Personally I'm not sure it's worth it to do this. Might be
better to
just start over with a clean slate.
...
I guess I'm volunteering to put some time into this, yes.
Jolly good.
Start with some requirements. Off the top of my head:
How do you want the bug reports to be stored? In file system,
a relational database? Personally I'm biased towards databases,
so long as they truly open source.
You must have an XEmacs lisp client. You must be able to
submit bug reports with this client. And personally, I could care
less about any other kind of client, I wouldn't use it.

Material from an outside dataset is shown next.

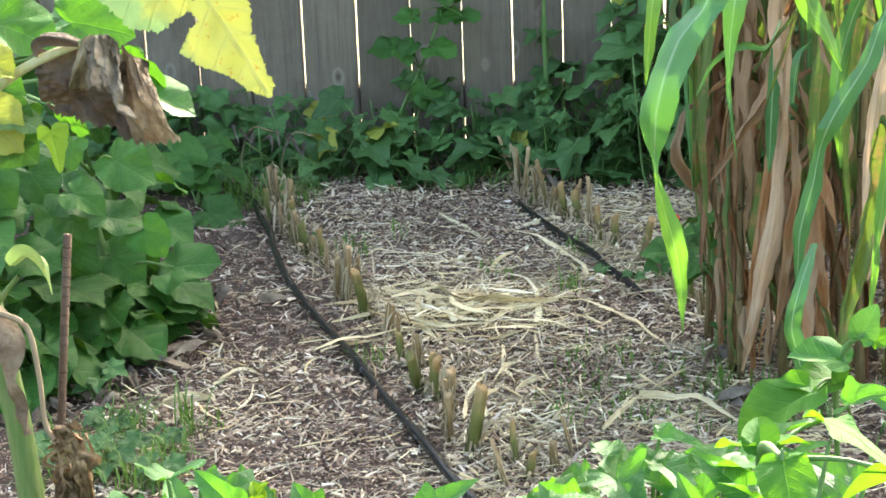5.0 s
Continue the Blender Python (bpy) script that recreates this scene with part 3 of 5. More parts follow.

Submitting bug reports must be dead simple. No registering, no
logins required, etc.
Bug report submission must strip out coredumps from bug reports.
This used to be a huge problem, I don't know how it is today.
From our side of the fence, we want reports immediately sorted
by formal distribution. We received literally thousands of bug
reports most of them dups from the horrible, horrible Sun CD of
XEmacs 20.0 beta. We continued to receive them years later
when most or all of those bugs were already fixed.
There should be good email support. I'm not sure how I would
describe that.
Add to that as you will.
If there's an open source tool that does the job, use it. And considering
what Linus did with git in a short time, I too wouldn't rule out starting
over from scratch, just so long as you know where you want to go.